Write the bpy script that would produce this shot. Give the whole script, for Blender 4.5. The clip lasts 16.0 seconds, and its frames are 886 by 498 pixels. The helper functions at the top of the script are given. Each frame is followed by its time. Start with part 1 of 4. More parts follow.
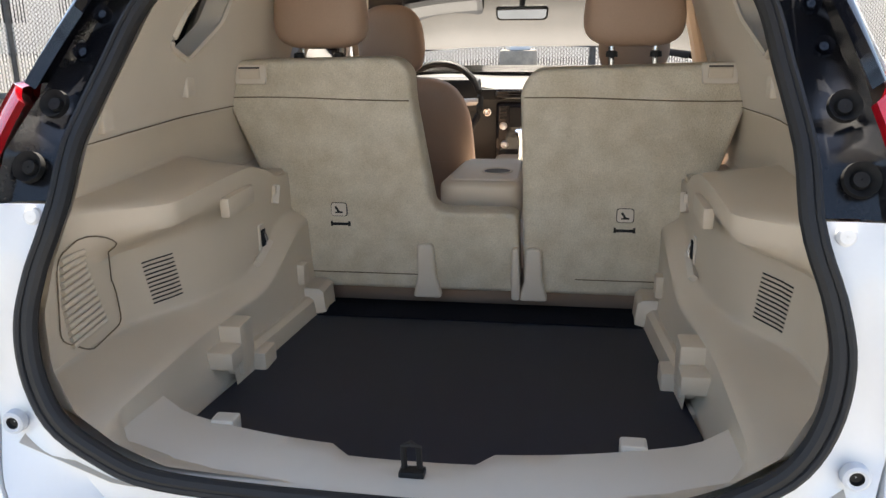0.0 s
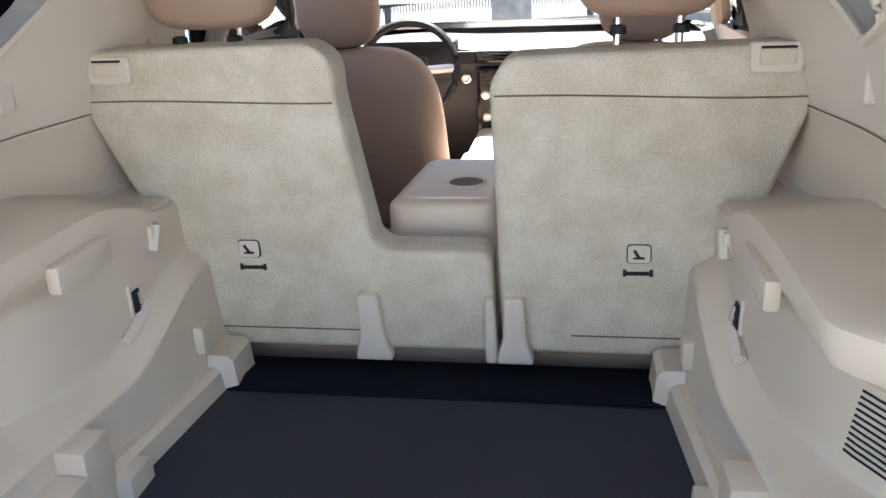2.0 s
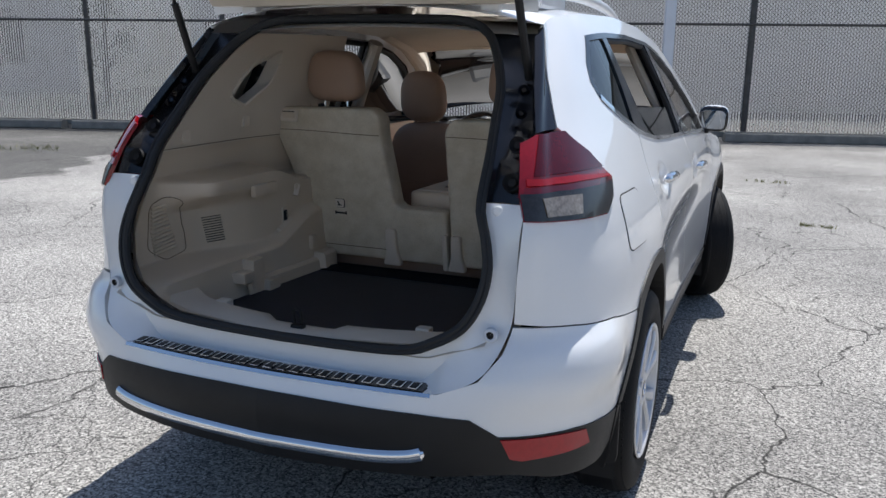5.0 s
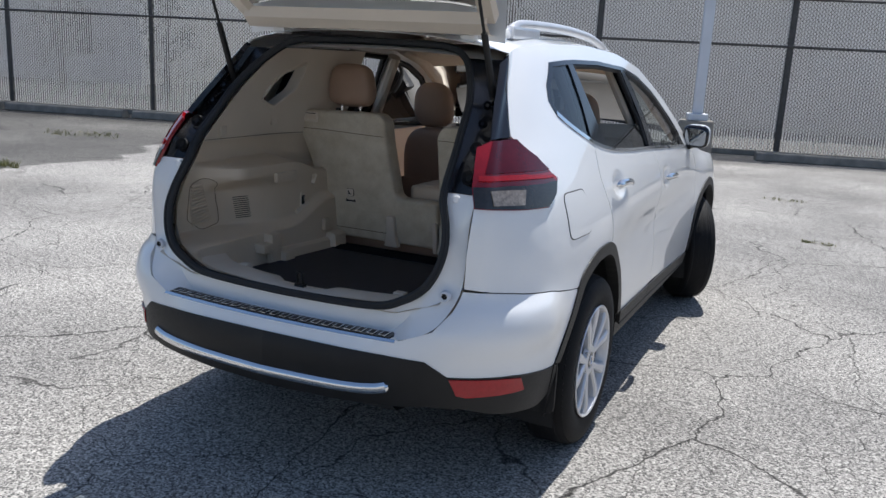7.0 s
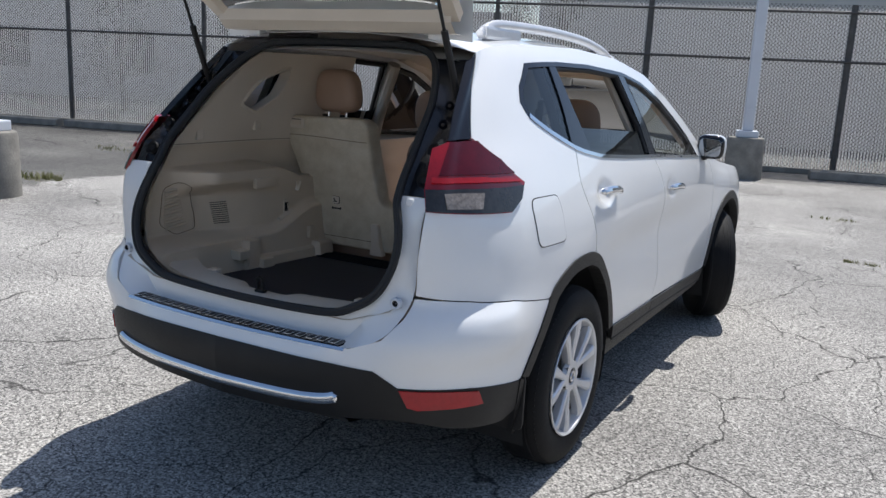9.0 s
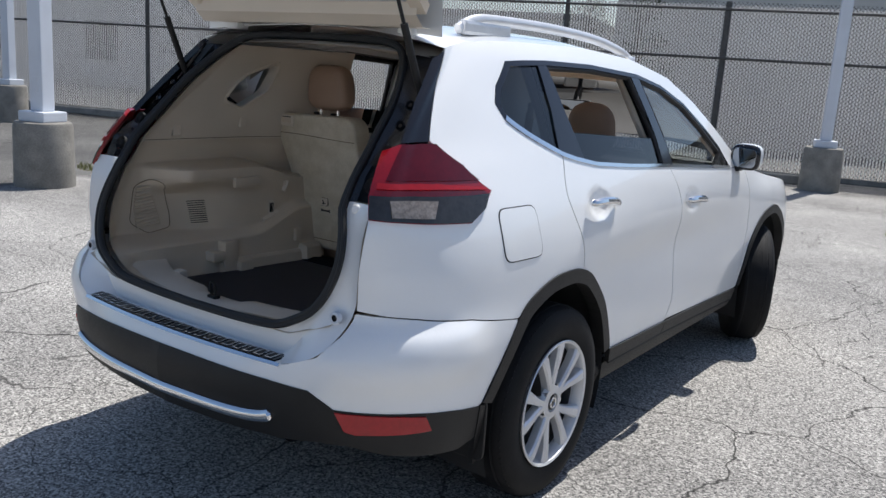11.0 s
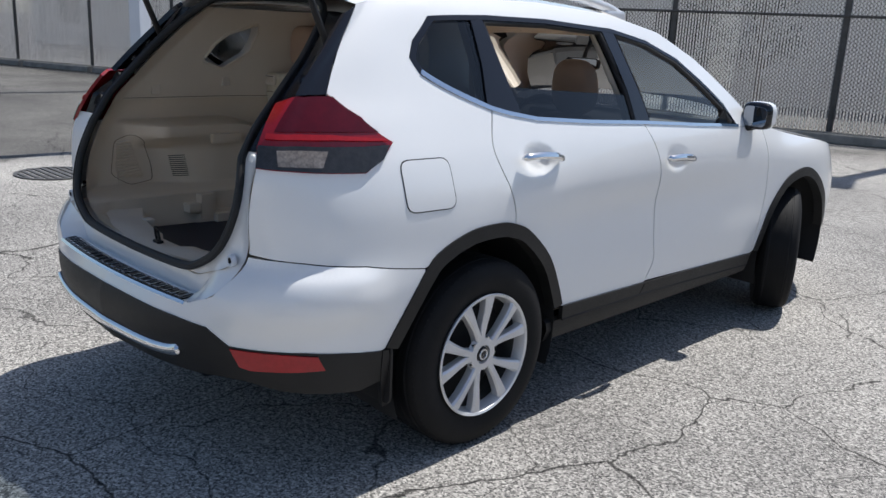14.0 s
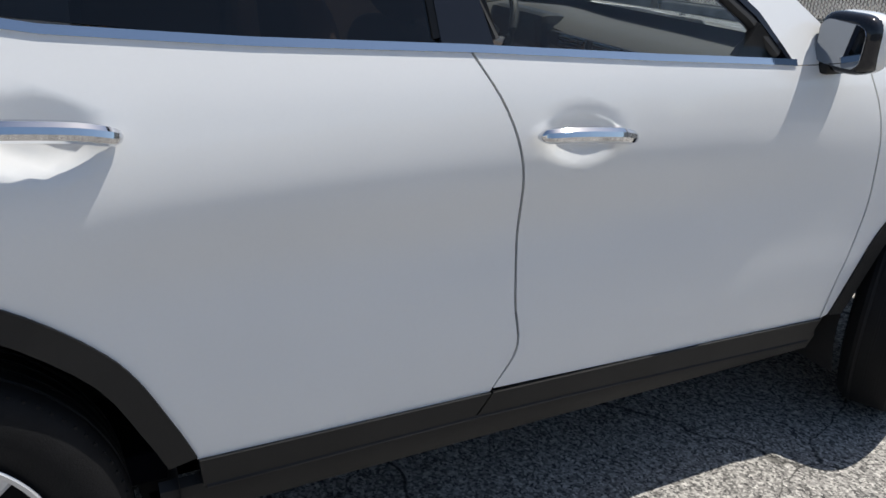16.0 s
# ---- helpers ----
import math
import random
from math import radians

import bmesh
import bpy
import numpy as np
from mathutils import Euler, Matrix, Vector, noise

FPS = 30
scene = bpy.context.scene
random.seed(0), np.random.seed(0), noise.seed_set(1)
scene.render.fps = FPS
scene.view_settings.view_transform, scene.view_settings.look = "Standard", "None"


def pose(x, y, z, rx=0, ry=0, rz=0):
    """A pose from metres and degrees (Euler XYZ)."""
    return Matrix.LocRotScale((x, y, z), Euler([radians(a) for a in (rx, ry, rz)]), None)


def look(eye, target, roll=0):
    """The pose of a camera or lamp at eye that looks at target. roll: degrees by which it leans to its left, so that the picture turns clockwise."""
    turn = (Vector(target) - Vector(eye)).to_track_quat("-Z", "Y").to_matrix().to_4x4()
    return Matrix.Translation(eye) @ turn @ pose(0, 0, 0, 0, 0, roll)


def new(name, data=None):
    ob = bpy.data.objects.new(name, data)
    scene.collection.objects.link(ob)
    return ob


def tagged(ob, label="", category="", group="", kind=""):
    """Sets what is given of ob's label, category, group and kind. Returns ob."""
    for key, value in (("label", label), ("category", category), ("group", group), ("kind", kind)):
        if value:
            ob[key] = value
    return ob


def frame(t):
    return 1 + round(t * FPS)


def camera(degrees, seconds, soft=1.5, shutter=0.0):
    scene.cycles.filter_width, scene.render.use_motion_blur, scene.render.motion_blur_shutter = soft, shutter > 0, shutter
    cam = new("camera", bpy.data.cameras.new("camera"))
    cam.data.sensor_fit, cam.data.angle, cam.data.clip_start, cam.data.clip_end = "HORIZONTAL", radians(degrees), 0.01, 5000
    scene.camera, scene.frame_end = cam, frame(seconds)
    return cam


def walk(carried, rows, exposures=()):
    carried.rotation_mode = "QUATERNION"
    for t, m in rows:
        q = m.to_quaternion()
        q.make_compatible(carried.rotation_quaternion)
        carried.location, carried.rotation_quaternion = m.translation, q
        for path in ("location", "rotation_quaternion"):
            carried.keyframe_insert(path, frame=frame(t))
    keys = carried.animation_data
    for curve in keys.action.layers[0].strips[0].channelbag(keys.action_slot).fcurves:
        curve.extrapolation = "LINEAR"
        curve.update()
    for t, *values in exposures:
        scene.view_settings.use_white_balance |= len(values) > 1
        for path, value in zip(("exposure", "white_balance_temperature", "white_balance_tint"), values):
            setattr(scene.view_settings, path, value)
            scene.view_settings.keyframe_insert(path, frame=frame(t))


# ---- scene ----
from mathutils import geometry

cam = camera(55.7, 16.0)
PATH = [
    (0, (0.232, -1.935, 1.41), (-0.072, -0.04, 0.849), -0.9),
    (0.5, (0.305, -1.707, 1.423), (-0.053, 0.165, 0.816), -1.7),
    (1, (0.312, -1.52, 1.426), (-0.063, 0.331, 0.766), -2.2),
    (1.5, (0.211, -1.33, 1.442), (-0.033, 0.52, 0.721), -2.7),
    (2, (0.241, -1.326, 1.442), (-0.063, 0.526, 0.748), -2.5),
    (2.5, (0.389, -1.516, 1.434), (-0.056, 0.334, 0.817), -1.3),
    (3, (0.526, -1.77, 1.447), (-0.03, 0.065, 0.877), -0.9),
    (3.5, (0.708, -2.048, 1.461), (0.086, -0.221, 0.938), -0.4),
    (4, (0.967, -2.287, 1.488), (0.303, -0.466, 0.997), 0.1),
    (4.5, (1.138, -2.571, 1.497), (0.442, -0.757, 1.024), 0.3),
    (4.7, (1.185, -2.679, 1.499), (0.474, -0.868, 1.034), 0.4),
    (6.8, (1.707, -3.234, 1.563), (0.88, -1.471, 1.108), 2.8),
    (7, (1.72, -3.26, 1.565), (0.887, -1.498, 1.114), 3.0),
    (7.5, (1.768, -3.249, 1.529), (0.911, -1.494, 1.101), 3.2),
    (8, (1.858, -3.171, 1.525), (0.969, -1.43, 1.102), 3.0),
    (8.5, (1.938, -3.086, 1.514), (1.007, -1.366, 1.097), 2.8),
    (10.8, (2.104, -2.649, 1.505), (1.002, -1.032, 1.09), 3.7),
    (11, (2.182, -2.602, 1.518), (1.057, -1.003, 1.099), 3.8),
    (11.5, (2.434, -2.552, 1.547), (1.255, -0.991, 1.129), 3.8),
    (12, (2.581, -2.656, 1.562), (1.358, -1.13, 1.142), 3.6),
    (12.5, (2.665, -2.725, 1.562), (1.404, -1.231, 1.142), 3.3),
    (13, (2.709, -2.655, 1.555), (1.416, -1.191, 1.127), 3.1),
    (13.5, (2.788, -2.469, 1.553), (1.464, -1.042, 1.096), 2.9),
    (14, (2.814, -2.182, 1.516), (1.451, -0.809, 1.009), 2.7),
    (14.5, (2.664, -1.649, 1.486), (1.264, -0.344, 0.906), 2.8),
    (15, (2.56, -1.017, 1.462), (1.106, 0.191, 0.808), 2.9),
    (15.5, (2.37, -0.406, 1.419), (0.851, 0.683, 0.707), 3.3),
    (16, (2.17, 0.217, 1.405), (0.56, 1.128, 0.645), 3.5),
]
walk(cam, [(t, look(eye, target, roll)) for t, eye, target, roll in PATH],
     [(0, 2.02, 7250, 10), (0.7, 2.6, 6600, 10), (1.5, 2.78, 6350, 10), (2.0, 2.8, 6350, 10), (3.0, 2.45, 6300, 10), (3.5, 1.62, 6300, 10), (4.0, 0.72, 6150, 10), (4.5, 0.42, 6100, 10), (8.0, 0.38, 6150, 10), (13.0, 0.36, 6200, 10), (14.0, 0.28, 6200, 10), (15.0, 0.22, 6300, 9), (16.0, 0.14, 6450, 9)])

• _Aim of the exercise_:
Return exactly what appears from the opening line of the material through the line with "import math", apart from the pictures.

• _Expected answer_:
Write the bpy script that would produce this shot. Give the whole script, for Blender 4.5. The clip lasts 16.0 seconds, and its frames are 886 by 498 pixels. The helper functions at the top of the script are given. Each frame is followed by its time. Start with part 1 of 4. More parts follow.
0.0 s
2.0 s
5.0 s
7.0 s
9.0 s
11.0 s
14.0 s
16.0 s
# ---- helpers ----
import math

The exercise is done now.